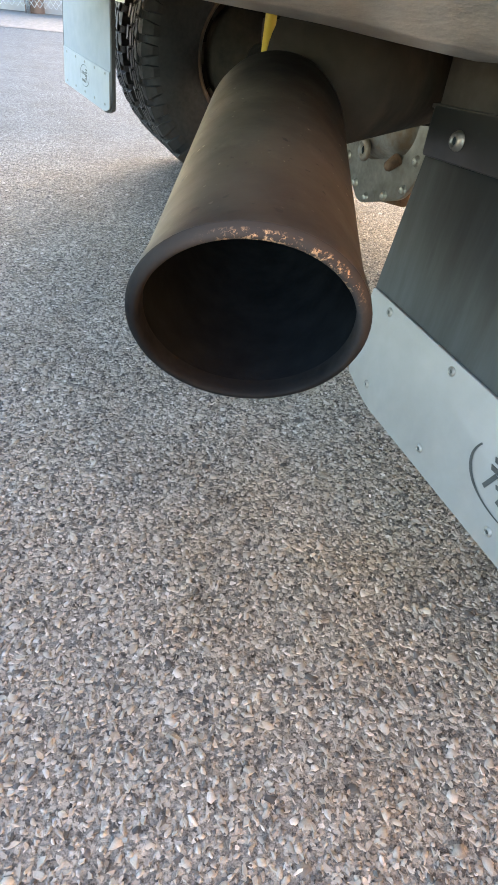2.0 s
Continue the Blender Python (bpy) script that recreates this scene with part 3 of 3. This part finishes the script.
# bulb bowl of the reversing lamp; pale slats below it paint in a reflection
BOWL_S, BOWL_Z = 0.1085, 0.9515


def bulb_bowl():
    rows = []
    for r, out in ((0.0160, 0.0110), (0.0152, 0.01165), (0.0140, 0.01175), (0.0120, 0.0116), (0.0090, 0.0114), (0.0060, 0.0113), (0.0030, 0.01125), (0.0001, 0.01125)):
        rows.append([on_lamp(BOWL_S + 1.12 * r * math.cos(radians(6 * q)), BOWL_Z + 0.92 * r * math.sin(radians(6 * q)), out) for q in range(60)])
    return grid(rows, True)


part("bulb_bowl", bulb_bowl(), BOWL, tail, "dark metal bowl round the reversing bulb")
for k in range(6):
    u = 0.1010 + 0.0032 * k
    part("slat_reflection", grid([[on_lamp(u + w, z, o) for z in (0.9310 + 0.0002 * k, 0.9315, 0.9355, 0.9400, 0.9405 - 0.0002 * k)] for w, o in ((0.0, 0.0112), (0.0004, 0.0118), (0.0010, 0.0119), (0.0016, 0.0118), (0.0020, 0.0112))]), SLAT, tail)

# rear bumper end
BUMP_PROFILE = [(0.573, 0.12), (0.573, 0.029), (0.576, 0.025), (0.632, 0.0055), (0.638, 0.0030), (0.645, 0.001), (0.732, -0.003), (0.738, -0.0025), (0.744, -0.0005), (0.750, 0.0035), (0.7825, 0.0325), (0.785, 0.0360), (0.7852, 0.0361), (0.783, 0.0395), (0.70, 0.065)]
BUMP_PLAN = [(-0.1235, 0.4228), (-0.1245, 0.4212), (-0.127, 0.4215), (-0.16, 0.430), (-0.246, 0.4515), (-0.253, 0.455), (-0.312, 0.503), (-0.355, 0.575), (-0.365, 0.60), (-0.375, 1.485)]


def bumper_mesh():
    rows = []
    for i, (x, y) in enumerate(BUMP_PLAN):
        a = Vector(BUMP_PLAN[max(1, i - 1)])
        b = Vector(BUMP_PLAN[min(len(BUMP_PLAN) - 1, i + 1)])
        t = (b - a).normalized()
        n = Vector((0.1, 0.99)) if i < 3 else Vector((t.y, -t.x))
        top = lerp([(-0.175, 0.785), (-0.1235, 0.770)], x)
        deep = 0.022 * smooth01((-0.135 - x) / 0.12)
        rows.append([(x + n.x * (o + deep * (o > 0.03605 and z > 0.69)), y + n.y * (o + deep * (o > 0.03605 and z > 0.69)), 0.749 + (z - 0.749) * (top - 0.749) / 0.036 if z > 0.749 else z) for z, o in BUMP_PROFILE])
    n = len(BUMP_PROFILE)
    rows += [[(x, 2 * MID_Y - y, z) for x, y, z in r] for r in rows[-2::-1]]
    bm = grid(rows)
    bm.verts.ensure_lookup_table()
    bm.faces.new([bm.verts[i] for i in range(n)])
    bm.faces.new([bm.verts[i] for i in range(len(bm.verts) - n, len(bm.verts))])
    bmesh.ops.recalc_face_normals(bm, faces=bm.faces[:])
    return bm


bumper = part("rear_bumper", bumper_mesh(), BUMPER_PAINT, truck, "angular cream-painted steel rear bumper end", smooth=False)
for face in bumper.data.polygons:
    zs = [bumper.data.vertices[v].co.z for v in face.vertices]
    xs = [bumper.data.vertices[v].co.x for v in face.vertices]
    face.use_smooth = (face.area < 0.0012 and (max(zs) - min(zs) < 0.0085 or max(xs) - min(xs) < 0.012)) or (min(zs) > 0.744 and max(xs) > -0.17)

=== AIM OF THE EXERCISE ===
Repeat the listing above exactly, with no pictures.

=== EXERCISE SOLUTION ===
2.0 s
Continue the Blender Python (bpy) script that recreates this scene with part 3 of 3. This part finishes the script.
# bulb bowl of the reversing lamp; pale slats below it paint in a reflection
BOWL_S, BOWL_Z = 0.1085, 0.9515


def bulb_bowl():
    rows = []
    for r, out in ((0.0160, 0.0110), (0.0152, 0.01165), (0.0140, 0.01175), (0.0120, 0.0116), (0.0090, 0.0114), (0.0060, 0.0113), (0.0030, 0.01125), (0.0001, 0.01125)):
        rows.append([on_lamp(BOWL_S + 1.12 * r * math.cos(radians(6 * q)), BOWL_Z + 0.92 * r * math.sin(radians(6 * q)), out) for q in range(60)])
    return grid(rows, True)


part("bulb_bowl", bulb_bowl(), BOWL, tail, "dark metal bowl round the reversing bulb")
for k in range(6):
    u = 0.1010 + 0.0032 * k
    part("slat_reflection", grid([[on_lamp(u + w, z, o) for z in (0.9310 + 0.0002 * k, 0.9315, 0.9355, 0.9400, 0.9405 - 0.0002 * k)] for w, o in ((0.0, 0.0112), (0.0004, 0.0118), (0.0010, 0.0119), (0.0016, 0.0118), (0.0020, 0.0112))]), SLAT, tail)

# rear bumper end
BUMP_PROFILE = [(0.573, 0.12), (0.573, 0.029), (0.576, 0.025), (0.632, 0.0055), (0.638, 0.0030), (0.645, 0.001), (0.732, -0.003), (0.738, -0.0025), (0.744, -0.0005), (0.750, 0.0035), (0.7825, 0.0325), (0.785, 0.0360), (0.7852, 0.0361), (0.783, 0.0395), (0.70, 0.065)]
BUMP_PLAN = [(-0.1235, 0.4228), (-0.1245, 0.4212), (-0.127, 0.4215), (-0.16, 0.430), (-0.246, 0.4515), (-0.253, 0.455), (-0.312, 0.503), (-0.355, 0.575), (-0.365, 0.60), (-0.375, 1.485)]


def bumper_mesh():
    rows = []
    for i, (x, y) in enumerate(BUMP_PLAN):
        a = Vector(BUMP_PLAN[max(1, i - 1)])
        b = Vector(BUMP_PLAN[min(len(BUMP_PLAN) - 1, i + 1)])
        t = (b - a).normalized()
        n = Vector((0.1, 0.99)) if i < 3 else Vector((t.y, -t.x))
        top = lerp([(-0.175, 0.785), (-0.1235, 0.770)], x)
        deep = 0.022 * smooth01((-0.135 - x) / 0.12)
        rows.append([(x + n.x * (o + deep * (o > 0.03605 and z > 0.69)), y + n.y * (o + deep * (o > 0.03605 and z > 0.69)), 0.749 + (z - 0.749) * (top - 0.749) / 0.036 if z > 0.749 else z) for z, o in BUMP_PROFILE])
    n = len(BUMP_PROFILE)
    rows += [[(x, 2 * MID_Y - y, z) for x, y, z in r] for r in rows[-2::-1]]
    bm = grid(rows)
    bm.verts.ensure_lookup_table()
    bm.faces.new([bm.verts[i] for i in range(n)])
    bm.faces.new([bm.verts[i] for i in range(len(bm.verts) - n, len(bm.verts))])
    bmesh.ops.recalc_face_normals(bm, faces=bm.faces[:])
    return bm


bumper = part("rear_bumper", bumper_mesh(), BUMPER_PAINT, truck, "angular cream-painted steel rear bumper end", smooth=False)
for face in bumper.data.polygons:
    zs = [bumper.data.vertices[v].co.z for v in face.vertices]
    xs = [bumper.data.vertices[v].co.x for v in face.vertices]
    face.use_smooth = (face.area < 0.0012 and (max(zs) - min(zs) < 0.0085 or max(xs) - min(xs) < 0.012)) or (min(zs) > 0.744 and max(xs) > -0.17)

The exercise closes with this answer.